(Items from a dataset)
## Start
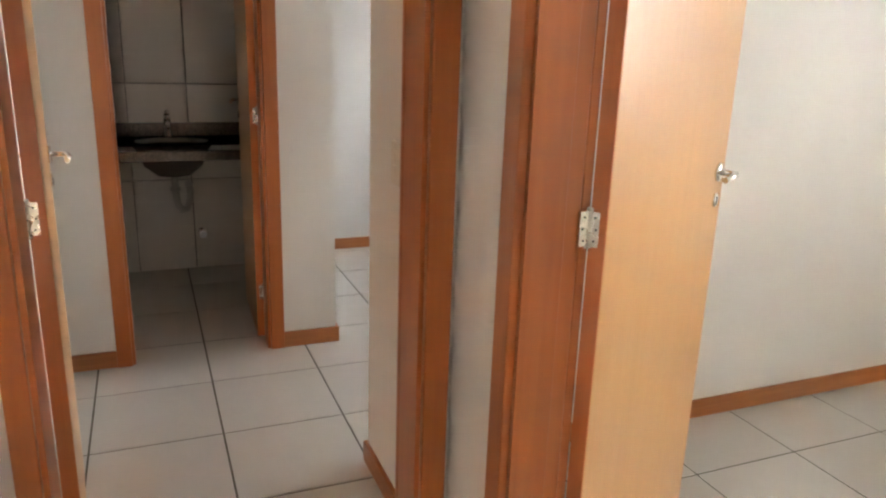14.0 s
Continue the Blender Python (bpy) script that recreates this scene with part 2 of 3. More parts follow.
def wall(name, boxes, mat=PAINT, label="plain off-white painted plaster wall", category="wall"):
    """One wall from boxes that meet end to end."""
    bm = bmesh.new()
    for lo, hi in boxes:
        box_bm(lo, hi, bm=bm)
    return tagged(part(name, bm, mat), label, category, kind="structure")


def skirting(boxes, name="baseboard"):
    """Skirting boards of varnished wood, each (x0, y0, x1, y1), eased on top."""
    for x0, y0, x1, y1 in boxes:
        bm = box_bm((x0, y0, 0.0), (x1, y1, 0.075), 0.004, 2)
        mat = SKIRT_X if x1 - x0 > y1 - y0 else SKIRT_Y
        tagged(part(name, bm, mat), "orange-brown varnished wood skirting board along the wall", "skirting", kind="structure")


# ---- large structure ----
H = 2.60
wall("wall_east", [((1.795, 0.885, 0), (1.95, 5.92, H)), ((1.78, -1.40, 0), (1.95, 0.885, H)), ((1.78, -2.30, 2.12), (1.95, -1.40, H)), ((1.78, -3.2, 0), (1.95, -2.30, H))])
wall("pilaster", [((1.745, 0.885, 0), (1.795, 1.36, H))], label="shallow off-white painted pilaster on the long wall", category="pilaster")
wall("wall_header", [((1.745, 1.36, 2.25), (1.795, 2.25, H))], label="off-white painted beam casing above the wall", category="beam")
wall("beam_hall", [((-0.84, 2.25, 2.255), (1.795, 2.40, H))], label="off-white painted ceiling beam across the room", category="beam")
wall("beam_alcove", [((-0.84, 5.92, 2.305), (1.95, 6.07, H))], label="off-white painted beam over the alcove opening", category="beam")
wall("pier", [((1.70, 5.92, 0), (1.95, 6.0, 2.305))], label="off-white painted pier beside the tiled alcove", category="pier")
wall("wall_north", [((-0.96, 8.65, 0), (-0.65, 8.83, H)), ((-0.65, 8.65, 0), (1.075, 8.83, 0.56)), ((-0.65, 8.65, 2.185), (1.075, 8.83, H)), ((1.075, 8.65, 0), (2.1, 8.83, H))])
wall("wall_west_living", [((-0.96, 2.37, 0), (-0.84, 8.65, H))])
wall("wall_partition", [((-3.70, 2.25, 0), (-2.72, 2.37, H)), ((-2.72, 2.25, 2.13), (-1.905, 2.37, H)), ((-1.905, 2.25, 0), (-0.84, 2.37, H))])
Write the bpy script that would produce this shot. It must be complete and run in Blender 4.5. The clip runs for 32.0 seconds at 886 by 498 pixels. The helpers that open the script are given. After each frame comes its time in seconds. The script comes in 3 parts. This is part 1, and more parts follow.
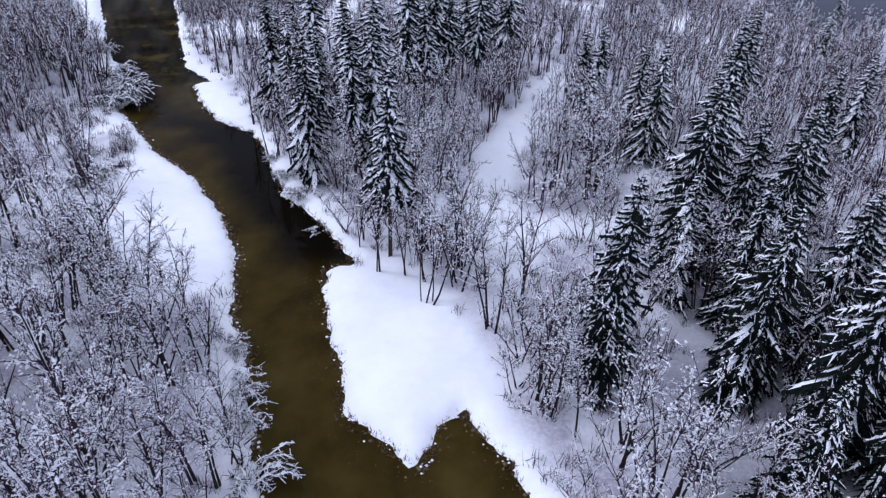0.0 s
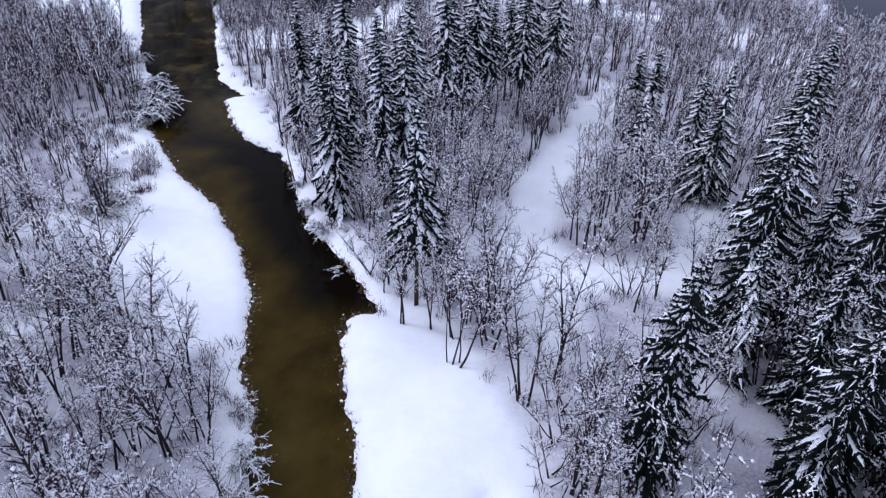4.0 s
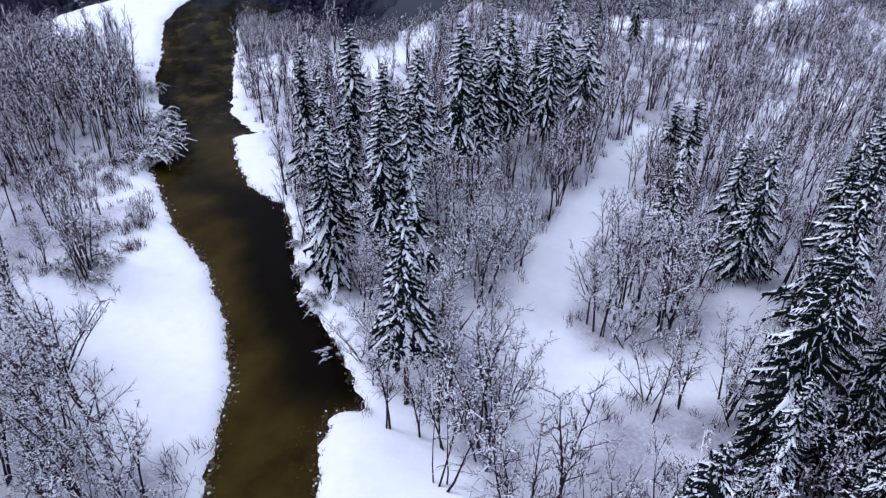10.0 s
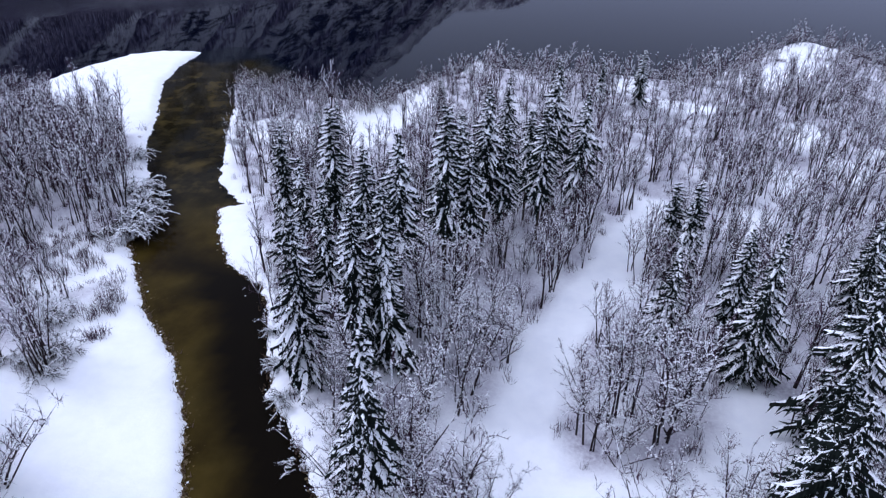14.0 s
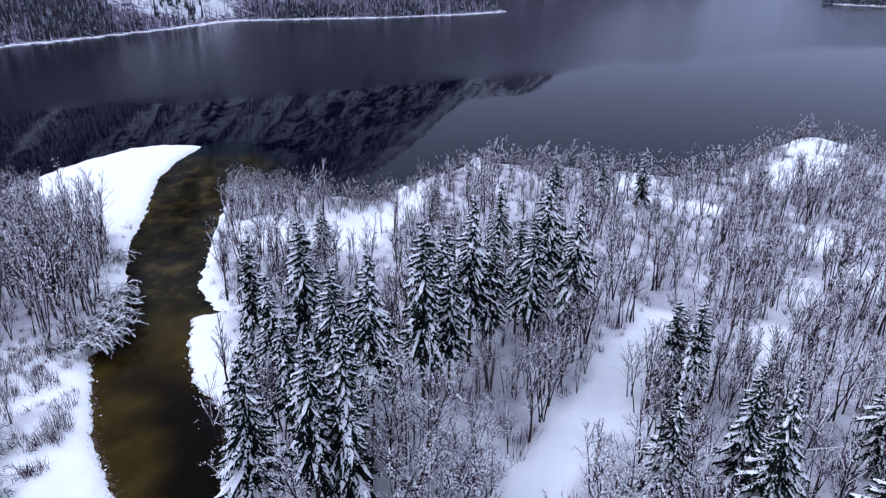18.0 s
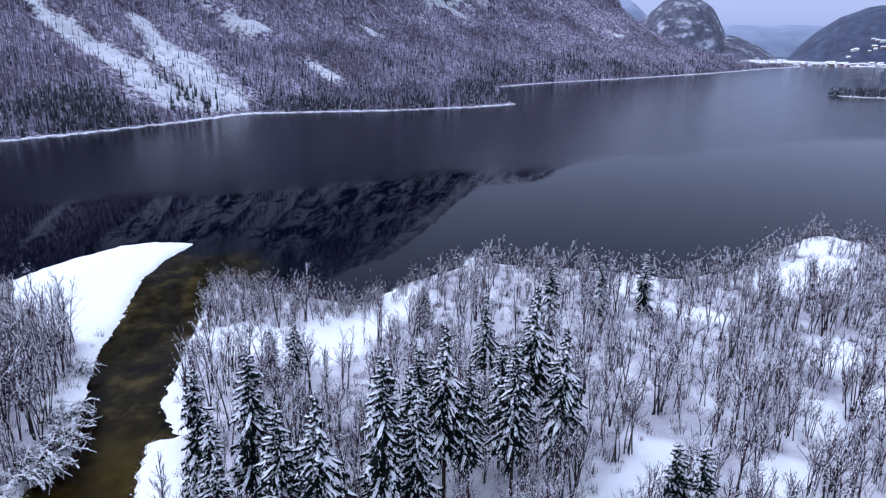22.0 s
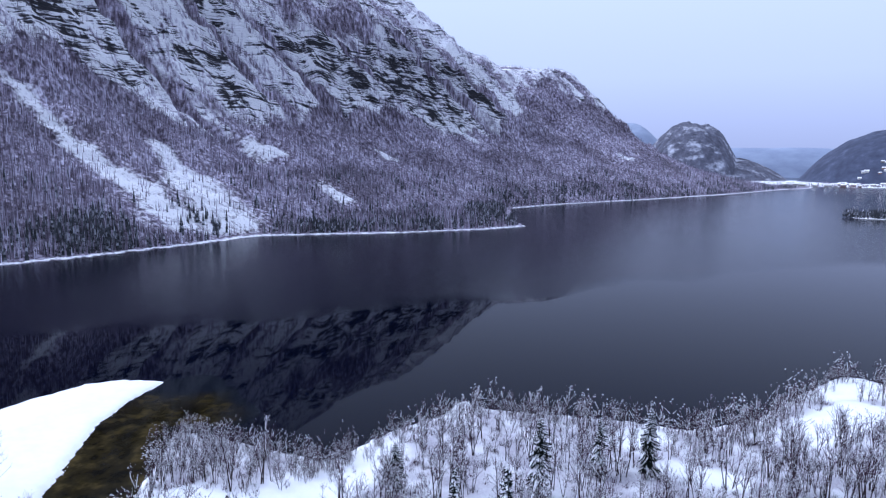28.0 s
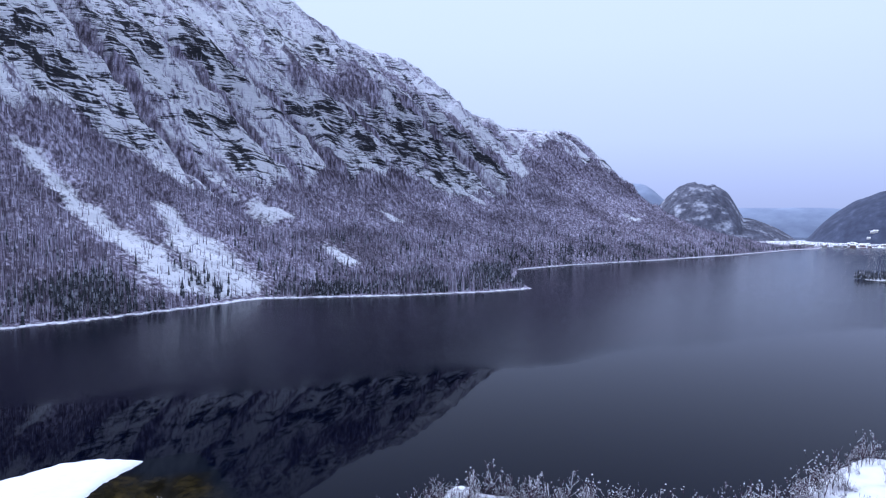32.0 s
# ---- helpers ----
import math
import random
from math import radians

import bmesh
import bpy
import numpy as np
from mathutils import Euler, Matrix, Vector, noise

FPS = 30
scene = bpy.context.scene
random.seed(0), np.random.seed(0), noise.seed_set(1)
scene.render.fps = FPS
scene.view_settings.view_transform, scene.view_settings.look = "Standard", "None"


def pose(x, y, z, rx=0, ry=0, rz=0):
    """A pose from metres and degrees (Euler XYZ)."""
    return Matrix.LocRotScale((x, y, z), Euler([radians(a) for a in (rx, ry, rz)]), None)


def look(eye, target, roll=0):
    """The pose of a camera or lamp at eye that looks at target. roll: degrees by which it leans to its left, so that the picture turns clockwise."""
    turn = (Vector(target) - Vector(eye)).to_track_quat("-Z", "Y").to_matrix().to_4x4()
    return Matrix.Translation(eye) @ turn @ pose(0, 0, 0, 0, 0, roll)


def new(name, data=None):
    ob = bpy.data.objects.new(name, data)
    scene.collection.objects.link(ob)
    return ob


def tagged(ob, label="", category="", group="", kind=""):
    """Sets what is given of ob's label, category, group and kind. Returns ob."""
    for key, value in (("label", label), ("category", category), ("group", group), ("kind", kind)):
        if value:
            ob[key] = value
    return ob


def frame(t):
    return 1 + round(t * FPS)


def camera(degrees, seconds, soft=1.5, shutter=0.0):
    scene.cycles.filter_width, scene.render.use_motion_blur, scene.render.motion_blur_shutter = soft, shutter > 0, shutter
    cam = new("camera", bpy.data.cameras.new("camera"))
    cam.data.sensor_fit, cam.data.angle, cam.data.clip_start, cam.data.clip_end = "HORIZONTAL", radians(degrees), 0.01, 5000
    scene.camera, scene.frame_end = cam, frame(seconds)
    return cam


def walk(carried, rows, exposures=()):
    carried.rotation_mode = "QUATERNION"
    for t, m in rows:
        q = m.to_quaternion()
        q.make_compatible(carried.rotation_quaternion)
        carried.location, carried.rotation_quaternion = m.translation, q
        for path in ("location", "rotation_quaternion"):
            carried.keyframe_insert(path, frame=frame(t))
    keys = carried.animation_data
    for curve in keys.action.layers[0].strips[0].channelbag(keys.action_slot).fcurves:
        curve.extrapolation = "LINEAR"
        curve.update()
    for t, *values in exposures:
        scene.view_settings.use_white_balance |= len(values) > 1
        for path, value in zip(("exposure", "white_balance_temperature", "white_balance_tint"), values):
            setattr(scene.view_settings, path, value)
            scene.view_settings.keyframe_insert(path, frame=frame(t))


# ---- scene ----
# The camera: seconds, eye in metres, then yaw, pitch and roll in degrees.
cam = camera(67.0, 32.0, 1.25)
PATH = [
    (0, 4.05, 0.35, 53.66, 3.99, -33.63, 2.51),
    (0.5, 3.95, 1.70, 53.81, 4.51, -33.71, 2.60),
    (1, 3.87, 3.04, 53.96, 5.03, -33.78, 2.64),
    (1.5, 3.83, 4.37, 54.11, 5.55, -33.84, 2.63),
    (2, 3.82, 5.70, 54.26, 6.08, -33.90, 2.58),
    (2.5, 3.84, 7.01, 54.42, 6.59, -33.94, 2.49),
    (3, 3.88, 8.31, 54.58, 7.11, -33.99, 2.37),
    (3.5, 3.95, 9.60, 54.76, 7.64, -34.05, 2.22),
    (4, 4.05, 10.88, 54.95, 8.18, -34.10, 2.06),
    (4.5, 4.16, 12.14, 55.16, 8.73, -34.15, 1.90),
    (5, 4.29, 13.39, 55.40, 9.27, -34.19, 1.75),
    (5.5, 4.44, 14.62, 55.67, 9.78, -34.21, 1.62),
    (6, 4.61, 15.84, 55.96, 10.26, -34.21, 1.53),
    (6.5, 4.79, 17.04, 56.29, 10.66, -34.20, 1.45),
    (7, 4.98, 18.22, 56.64, 11.00, -34.21, 1.41),
    (7.5, 5.18, 19.39, 57.02, 11.28, -34.23, 1.39),
    (8, 5.39, 20.56, 57.42, 11.51, -34.27, 1.39),
    (8.5, 5.62, 21.72, 57.82, 11.72, -34.31, 1.40),
    (9, 5.86, 22.87, 58.24, 11.91, -34.35, 1.43),
    (9.5, 6.10, 24.04, 58.66, 12.11, -34.40, 1.46),
    (10, 6.36, 25.21, 59.07, 12.29, -34.44, 1.49),
    (10.5, 6.63, 26.39, 59.48, 12.47, -34.49, 1.51),
    (11, 6.89, 27.60, 59.88, 12.65, -34.53, 1.52),
    (11.5, 7.16, 28.82, 60.26, 12.83, -34.51, 1.51),
    (12, 7.44, 30.06, 60.63, 13.02, -34.30, 1.48),
    (12.5, 7.71, 31.33, 60.97, 13.22, -33.81, 1.43),
    (13, 7.98, 32.61, 61.28, 13.43, -33.02, 1.37),
    (13.5, 8.25, 33.92, 61.57, 13.64, -32.06, 1.30),
    (14, 8.52, 35.24, 61.82, 13.85, -31.07, 1.24),
    (14.5, 8.79, 36.58, 62.05, 14.06, -30.11, 1.18),
    (15, 9.06, 37.92, 62.24, 14.26, -29.23, 1.13),
    (15.5, 9.33, 39.27, 62.42, 14.45, -28.41, 1.09),
    (16, 9.60, 40.62, 62.59, 14.63, -27.64, 1.06),
    (16.5, 9.89, 41.97, 62.77, 14.81, -26.88, 1.03),
    (17, 10.18, 43.33, 62.96, 15.00, -26.09, 1.01),
    (17.5, 10.49, 44.69, 63.17, 15.18, -25.26, 0.98),
    (18, 10.81, 46.06, 63.40, 15.37, -24.37, 0.94),
    (18.5, 11.14, 47.44, 63.66, 15.56, -23.44, 0.90),
    (19, 11.49, 48.83, 63.95, 15.76, -22.48, 0.85),
    (19.5, 11.86, 50.24, 64.24, 15.95, -21.53, 0.81),
    (20, 12.24, 51.66, 64.55, 16.14, -20.62, 0.77),
    (20.5, 12.62, 53.11, 64.85, 16.33, -19.75, 0.74),
    (21, 13.01, 54.57, 65.14, 16.50, -18.92, 0.73),
    (21.5, 13.39, 56.05, 65.42, 16.67, -18.11, 0.72),
    (22, 13.78, 57.54, 65.68, 16.83, -17.30, 0.73),
    (22.5, 14.15, 59.04, 65.93, 16.98, -16.49, 0.73),
    (23, 14.51, 60.53, 66.16, 17.14, -15.66, 0.73),
    (23.5, 14.87, 62.03, 66.39, 17.29, -14.82, 0.73),
    (24, 15.21, 63.51, 66.60, 17.44, -13.97, 0.72),
    (24.5, 15.54, 64.97, 66.82, 17.60, -13.11, 0.71),
    (25, 15.86, 66.42, 67.04, 17.75, -12.24, 0.69),
    (25.5, 16.17, 67.85, 67.26, 17.89, -11.38, 0.68),
    (26, 16.47, 69.26, 67.49, 18.02, -10.53, 0.67),
    (26.5, 16.77, 70.65, 67.73, 18.15, -9.71, 0.66),
    (27, 17.05, 72.02, 67.98, 18.27, -8.91, 0.65),
    (27.5, 17.31, 73.38, 68.24, 18.39, -8.14, 0.65),
    (28, 17.55, 74.71, 68.51, 18.50, -7.40, 0.65),
    (28.5, 17.77, 76.02, 68.79, 18.61, -6.68, 0.66),
    (29, 17.96, 77.30, 69.07, 18.72, -5.98, 0.66),
    (29.5, 18.12, 78.53, 69.36, 18.81, -5.30, 0.66),
    (30, 18.25, 79.71, 69.66, 18.90, -4.63, 0.66),
    (30.5, 18.34, 80.82, 69.96, 18.99, -3.96, 0.66),
    (31, 18.39, 81.85, 70.26, 19.08, -3.33, 0.64),
    (31.5, 18.40, 82.79, 70.58, 19.16, -2.78, 0.63),
    (32, 18.37, 83.64, 70.90, 19.25, -2.33, 0.60),
]
walk(cam, [(t, pose(x, y, z, 90 + pitch, 0, yaw) @ pose(0, 0, 0, 0, 0, roll)) for t, x, y, z, yaw, pitch, roll in PATH],
     exposures=[(0, -0.06, 5360, 21), (14, 0.07, 5290, 20), (20, 0.15, 5190, 19), (26, 0.2, 5070, 18), (32, 0.24, 5050, 18)])

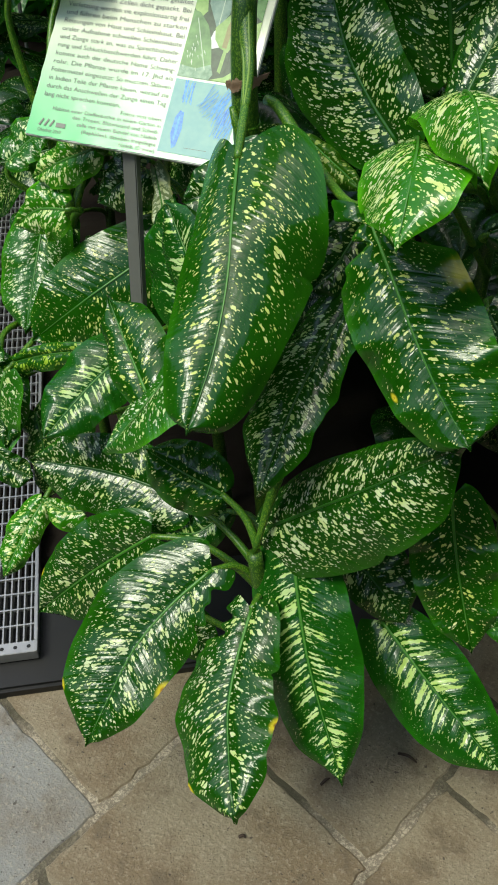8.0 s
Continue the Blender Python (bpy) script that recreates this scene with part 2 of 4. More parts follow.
def spline(points, s):
    """A smooth curve through points, s from 0 to 1 by length."""
    P = [Vector(p) for p in points]
    d = [0.0]
    for a, b in zip(P, P[1:]):
        d.append(d[-1] + (b - a).length)
    d = [v / d[-1] for v in d]
    n = len(P)
    i = 0
    while i < n - 2 and s >= d[i + 1]:
        i += 1
    Q = [2 * P[0] - P[1]] + P + [2 * P[-1] - P[-2]]
    D = [-d[1]] + d + [2 - d[-2]]
    h = d[i + 1] - d[i]
    u = (s - d[i]) / h
    m0 = (Q[i + 2] - Q[i]) / (D[i + 2] - D[i]) * h
    m1 = (Q[i + 3] - Q[i + 1]) / (D[i + 3] - D[i + 1]) * h
    return (2 * u**3 - 3 * u**2 + 1) * Q[i + 1] + (u**3 - 2 * u * u + u) * m0 + (3 * u * u - 2 * u**3) * Q[i + 2] + (u**3 - u * u) * m1


def tube(points, radii, sides=10, steps=18, squash=1.0):
    """A tapered tube through points."""
    bm = bmesh.new()
    rings = []
    up = Vector((0.13, -0.9, 0.4))
    for k in range(steps + 1):
        s = k / steps
        c = spline(points, s)
        t = (spline(points, min(s + 0.02, 1)) - spline(points, max(s - 0.02, 0))).normalized()
        x = t.cross(up).normalized()
        y = x.cross(t)
        f = s * (len(radii) - 1)
        i = min(int(f), len(radii) - 2)
        r = radii[i] + (radii[i + 1] - radii[i]) * (f - i)
        rings.append([bm.verts.new(c + r * (math.cos(a) * x + squash * math.sin(a) * y)) for a in (2 * math.pi * j / sides for j in range(sides))])
    for a, b in zip(rings, rings[1:]):
        for j in range(sides):
            bm.faces.new((a[j], a[(j + 1) % sides], b[(j + 1) % sides], b[j]))
    bm.faces.new(rings[0][::-1])
    bm.faces.new(rings[-1])
    return bm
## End
» **WHAT THE TASK REQUIRES**
Output, from the data above, the lines from the line with "radians(degrees), 0.01, 5000" to the line with "q.make_compatible(carried.rotation_quaternion)" exactly as they stand, both ends included and nothing else.

» **SOLUTION FOR THIS PROBLEM**
    cam.data.sensor_fit, cam.data.angle, cam.data.clip_start, cam.data.clip_end = "HORIZONTAL", radians(degrees), 0.01, 5000
    scene.camera, scene.frame_end = cam, frame(seconds)
    return cam


def walk(carried, rows, exposures=()):
    carried.rotation_mode = "QUATERNION"
    for t, m in rows:
        q = m.to_quaternion()
        q.make_compatible(carried.rotation_quaternion)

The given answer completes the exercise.